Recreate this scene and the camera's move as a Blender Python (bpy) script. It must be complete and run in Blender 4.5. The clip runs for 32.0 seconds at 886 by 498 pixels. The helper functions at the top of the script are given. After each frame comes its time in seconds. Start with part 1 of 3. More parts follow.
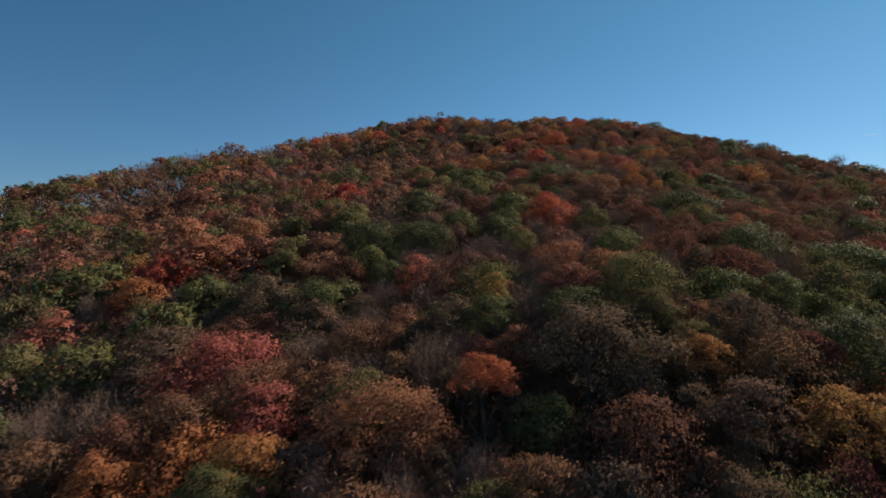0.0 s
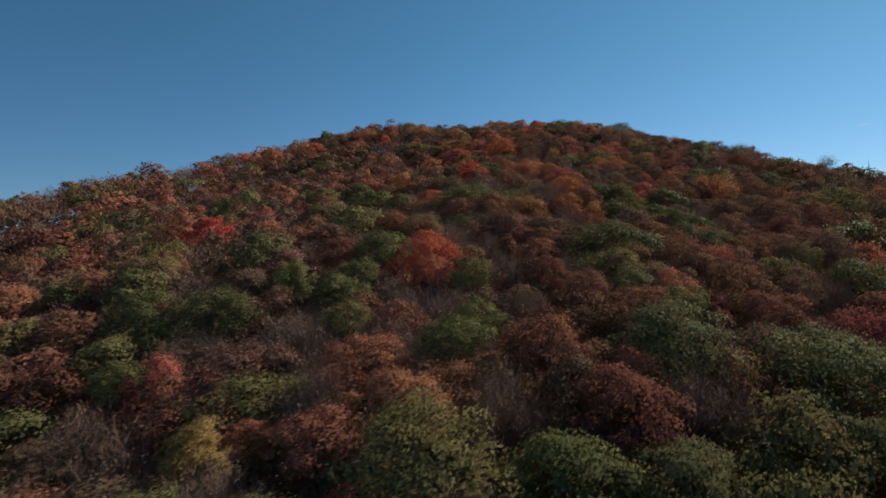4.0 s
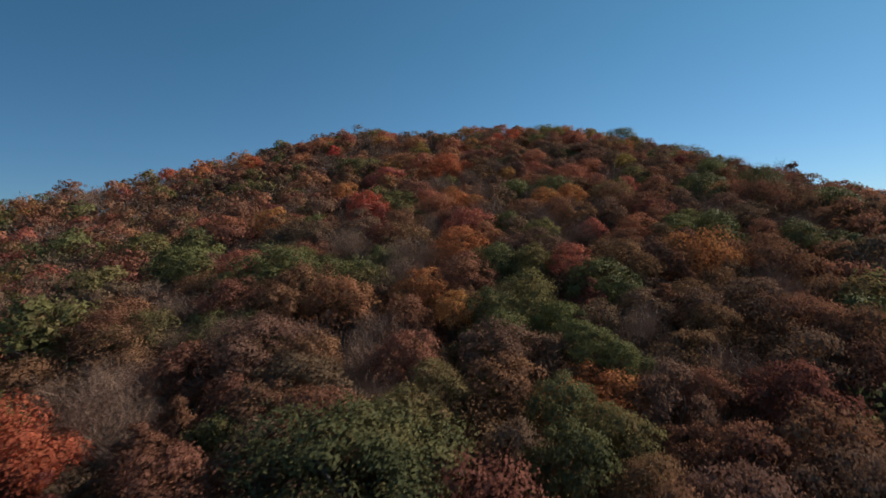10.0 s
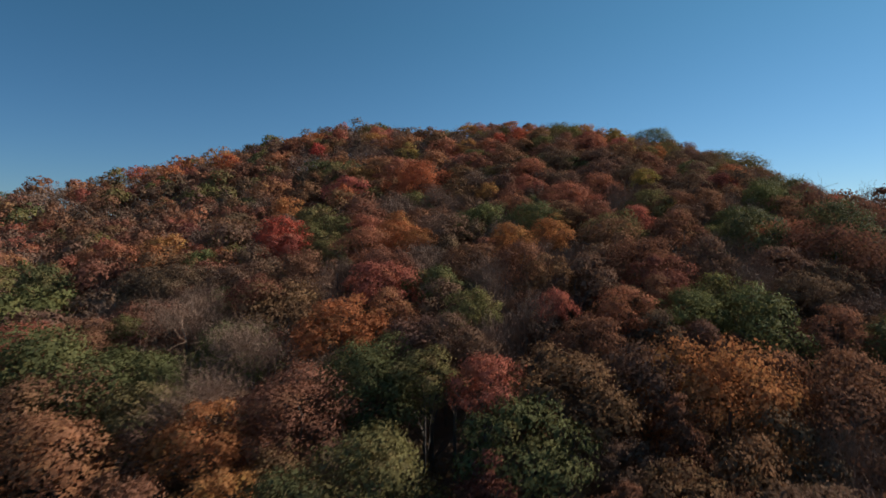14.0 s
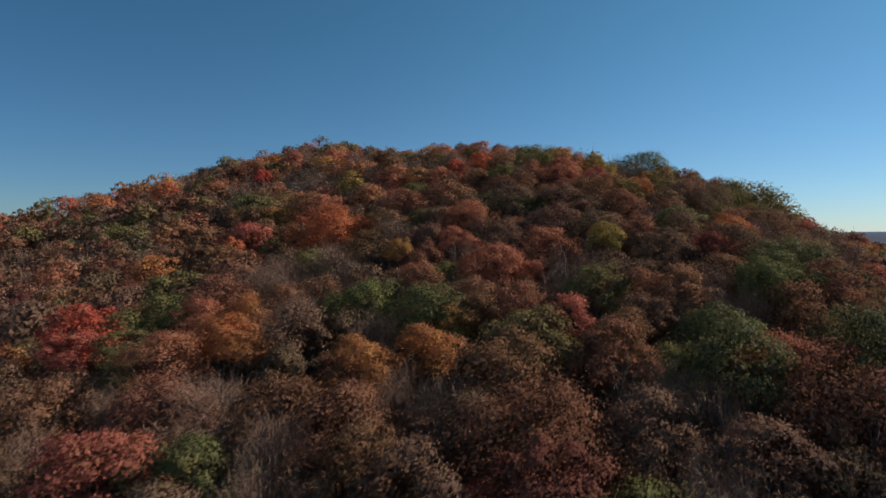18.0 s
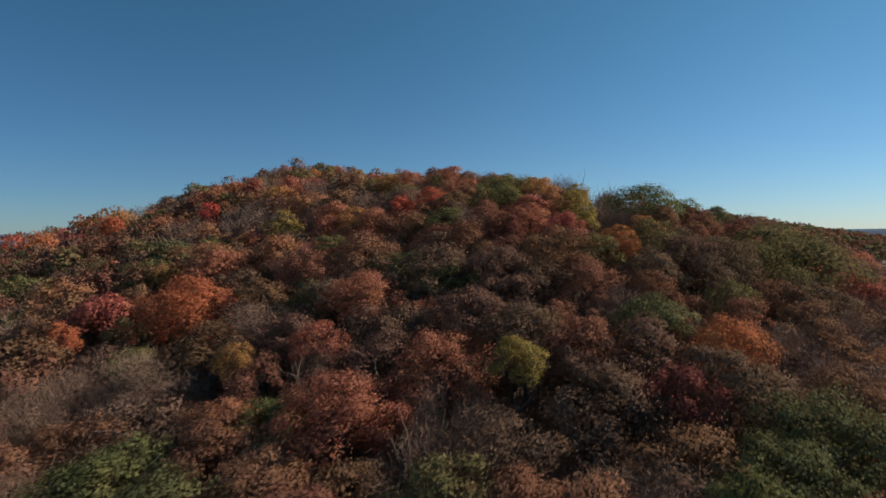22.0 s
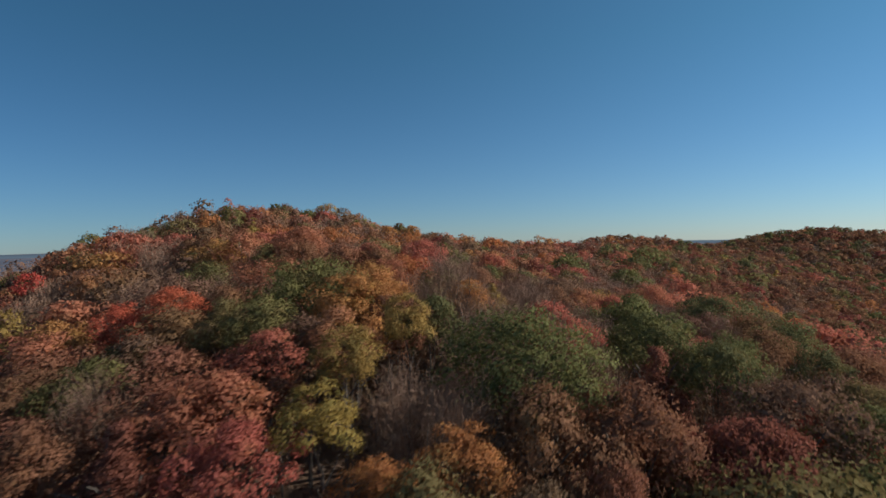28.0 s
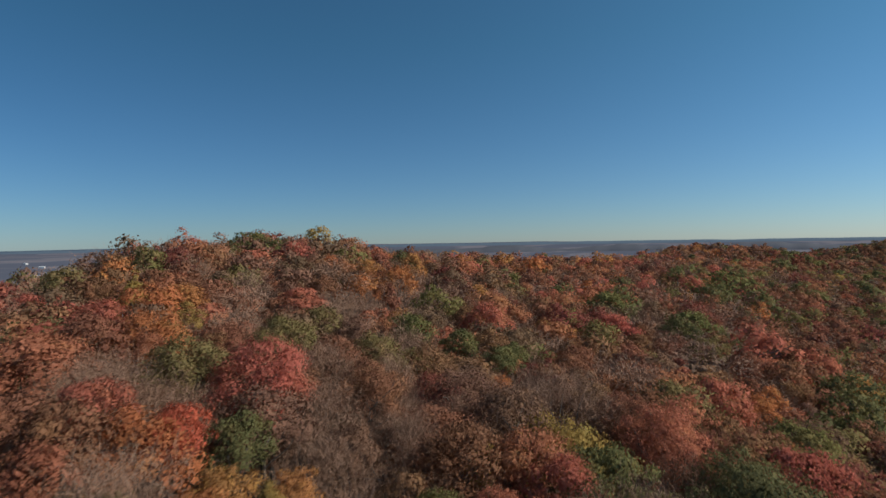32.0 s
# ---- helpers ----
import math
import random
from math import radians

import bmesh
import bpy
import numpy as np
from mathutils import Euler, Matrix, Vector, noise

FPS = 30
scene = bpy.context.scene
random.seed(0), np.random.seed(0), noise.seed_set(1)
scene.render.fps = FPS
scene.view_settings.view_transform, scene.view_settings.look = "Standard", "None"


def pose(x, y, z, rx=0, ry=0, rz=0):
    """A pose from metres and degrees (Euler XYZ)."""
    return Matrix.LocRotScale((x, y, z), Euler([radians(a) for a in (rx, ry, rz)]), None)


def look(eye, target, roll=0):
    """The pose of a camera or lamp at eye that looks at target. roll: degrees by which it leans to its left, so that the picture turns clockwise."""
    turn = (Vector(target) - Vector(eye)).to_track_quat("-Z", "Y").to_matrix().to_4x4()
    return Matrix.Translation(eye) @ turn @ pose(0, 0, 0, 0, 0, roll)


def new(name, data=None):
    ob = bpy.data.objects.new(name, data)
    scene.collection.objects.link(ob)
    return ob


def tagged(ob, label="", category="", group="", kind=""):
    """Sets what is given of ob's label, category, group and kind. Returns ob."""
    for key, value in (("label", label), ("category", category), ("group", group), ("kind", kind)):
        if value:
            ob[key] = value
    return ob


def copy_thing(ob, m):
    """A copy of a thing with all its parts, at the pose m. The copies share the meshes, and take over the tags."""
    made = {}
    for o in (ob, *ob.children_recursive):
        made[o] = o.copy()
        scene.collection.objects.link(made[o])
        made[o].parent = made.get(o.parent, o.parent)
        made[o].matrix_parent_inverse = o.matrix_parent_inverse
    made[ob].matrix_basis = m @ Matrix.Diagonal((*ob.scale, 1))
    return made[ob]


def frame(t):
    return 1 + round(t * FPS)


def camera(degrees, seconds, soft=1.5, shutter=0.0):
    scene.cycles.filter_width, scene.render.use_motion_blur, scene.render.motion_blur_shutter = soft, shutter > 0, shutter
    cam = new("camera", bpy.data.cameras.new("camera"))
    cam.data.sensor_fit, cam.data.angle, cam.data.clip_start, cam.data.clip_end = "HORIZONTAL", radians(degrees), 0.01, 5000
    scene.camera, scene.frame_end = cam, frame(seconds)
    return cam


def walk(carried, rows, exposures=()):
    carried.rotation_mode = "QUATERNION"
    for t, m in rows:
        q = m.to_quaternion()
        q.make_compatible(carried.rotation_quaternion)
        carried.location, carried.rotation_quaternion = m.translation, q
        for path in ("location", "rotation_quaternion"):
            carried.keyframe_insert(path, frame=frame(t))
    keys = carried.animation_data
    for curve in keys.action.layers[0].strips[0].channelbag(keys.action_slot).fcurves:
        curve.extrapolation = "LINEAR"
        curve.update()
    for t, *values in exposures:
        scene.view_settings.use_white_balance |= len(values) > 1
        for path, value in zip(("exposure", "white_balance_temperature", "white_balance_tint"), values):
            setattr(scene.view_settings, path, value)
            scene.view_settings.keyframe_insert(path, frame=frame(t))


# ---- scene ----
# The camera: seconds, eye, yaw to the left of +y, pitch up, roll.
cam = camera(80.0, 32.0, soft=1.5, shutter=0.5)
PATH = [
    (0, 3.45, -0.93, 2.24, 1.41, -0.92, 0.37),
    (0.5, 5.71, 2.60, 3.22, 1.30, -0.81, 0.25),
    (1, 8.18, 6.15, 4.23, 1.22, -0.76, -0.15),
    (1.5, 10.79, 9.77, 5.19, 1.12, -0.65, -0.37),
    (2, 13.73, 13.42, 6.17, 1.16, -0.62, -0.66),
    (2.5, 16.81, 17.14, 7.18, 1.25, -0.54, -0.85),
    (3, 19.98, 20.95, 8.13, 1.33, -0.51, -1.18),
    (3.5, 23.16, 24.71, 9.11, 1.39, -0.51, -1.44),
    (4, 26.17, 28.33, 10.06, 1.43, -0.51, -1.59),
    (4.5, 29.08, 31.88, 11.01, 1.45, -0.53, -1.66),
    (5, 31.96, 35.45, 11.98, 1.47, -0.57, -1.70),
    (5.5, 34.89, 39.12, 13.00, 1.50, -0.64, -1.73),
    (6, 37.95, 42.99, 14.09, 1.54, -0.74, -1.80),
    (6.5, 40.96, 46.82, 15.28, 1.57, -0.76, -1.73),
    (7, 44.02, 50.74, 16.43, 1.65, -0.81, -1.66),
    (7.5, 46.96, 54.61, 17.50, 1.83, -0.73, -1.75),
    (8, 49.67, 58.48, 18.51, 2.64, -0.67, -1.71),
    (8.5, 52.35, 62.39, 19.44, 3.77, -0.48, -1.69),
    (9, 54.76, 66.30, 20.52, 4.63, -0.57, -1.58),
    (9.5, 57.06, 70.20, 21.60, 5.91, -0.53, -1.46),
    (10, 59.03, 74.08, 22.71, 7.05, -0.67, -1.18),
    (10.5, 60.85, 77.93, 23.70, 8.06, -0.72, -1.01),
    (11, 62.49, 81.82, 24.78, 8.96, -0.93, -0.73),
    (11.5, 63.99, 85.66, 25.86, 9.46, -1.09, -0.49),
    (12, 65.60, 89.51, 26.96, 9.98, -1.30, -0.18),
    (12.5, 67.20, 93.25, 27.99, 10.26, -1.47, -0.03),
    (13, 68.79, 97.05, 29.15, 10.82, -1.63, 0.27),
    (13.5, 70.38, 100.90, 30.33, 11.51, -1.81, 0.35),
    (14, 72.05, 104.80, 31.60, 12.25, -1.93, 0.50),
    (14.5, 73.77, 108.69, 32.87, 13.32, -2.06, 0.62),
    (15, 75.43, 112.28, 34.09, 13.94, -2.13, 0.63),
    (15.5, 77.04, 115.69, 35.29, 14.26, -2.14, 0.56),
    (16, 78.63, 119.04, 36.49, 14.39, -2.09, 0.45),
    (16.5, 80.23, 122.46, 37.69, 14.47, -1.97, 0.33),
    (17, 81.84, 126.08, 38.91, 14.64, -1.76, 0.24),
    (17.5, 83.38, 129.66, 40.14, 14.99, -1.68, 0.22),
    (18, 84.97, 133.22, 41.52, 15.46, -1.65, 0.16),
    (18.5, 86.58, 136.81, 42.92, 16.04, -1.67, 0.07),
    (19, 88.20, 140.46, 44.27, 16.90, -1.69, 0.03),
    (19.5, 89.81, 144.31, 45.52, 17.71, -1.71, -0.03),
    (20, 91.26, 148.16, 46.57, 18.19, -1.60, -0.14),
    (20.5, 92.66, 151.90, 47.57, 18.91, -1.55, -0.25),
    (21, 94.00, 155.70, 48.85, 20.05, -1.53, -0.33),
    (21.5, 95.35, 159.47, 50.14, 20.58, -1.62, -0.42),
    (22, 96.73, 163.42, 51.39, 21.22, -1.63, -0.55),
    (22.5, 98.17, 167.71, 52.52, 22.29, -1.60, -0.67),
    (23, 99.57, 172.06, 53.62, 23.71, -1.45, -0.71),
    (23.5, 100.82, 176.44, 54.69, 24.62, -1.36, -0.91),
    (24, 101.94, 180.80, 55.73, 25.14, -1.30, -1.03),
    (24.5, 103.00, 185.19, 56.71, 25.44, -1.20, -1.22),
    (25, 103.90, 189.53, 57.60, 25.54, -1.21, -1.34),
    (25.5, 104.54, 193.92, 58.56, 25.66, -1.07, -1.39),
    (26, 105.32, 198.61, 59.38, 25.94, -0.89, -1.36),
    (26.5, 106.20, 203.53, 60.15, 26.43, -0.70, -1.30),
    (27, 107.15, 208.58, 60.98, 27.21, -0.53, -1.24),
    (27.5, 108.13, 213.68, 61.95, 28.33, -0.41, -1.22),
    (28, 109.08, 218.75, 63.16, 29.85, -0.35, -1.26),
    (28.5, 109.92, 223.90, 64.47, 31.31, -0.40, -1.27),
    (29, 110.60, 229.14, 65.66, 32.37, -0.42, -1.24),
    (29.5, 111.06, 234.37, 66.84, 33.59, -0.51, -1.21),
    (30, 111.31, 239.63, 68.09, 34.93, -0.49, -1.16),
    (30.5, 111.41, 244.79, 69.37, 35.85, -0.55, -1.12),
    (31, 111.48, 249.87, 70.51, 36.56, -0.48, -1.22),
    (31.5, 111.49, 254.75, 71.78, 37.67, -0.57, -1.21),
    (32, 111.50, 259.54, 73.29, 39.26, -0.72, -0.93),
]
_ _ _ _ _
> **Direction**: Copy every line of the listing that includes the string "shutter".

> **Solution below**:
def camera(degrees, seconds, soft=1.5, shutter=0.0):
    scene.cycles.filter_width, scene.render.use_motion_blur, scene.render.motion_blur_shutter = soft, shutter > 0, shutter
cam = camera(80.0, 32.0, soft=1.5, shutter=0.5)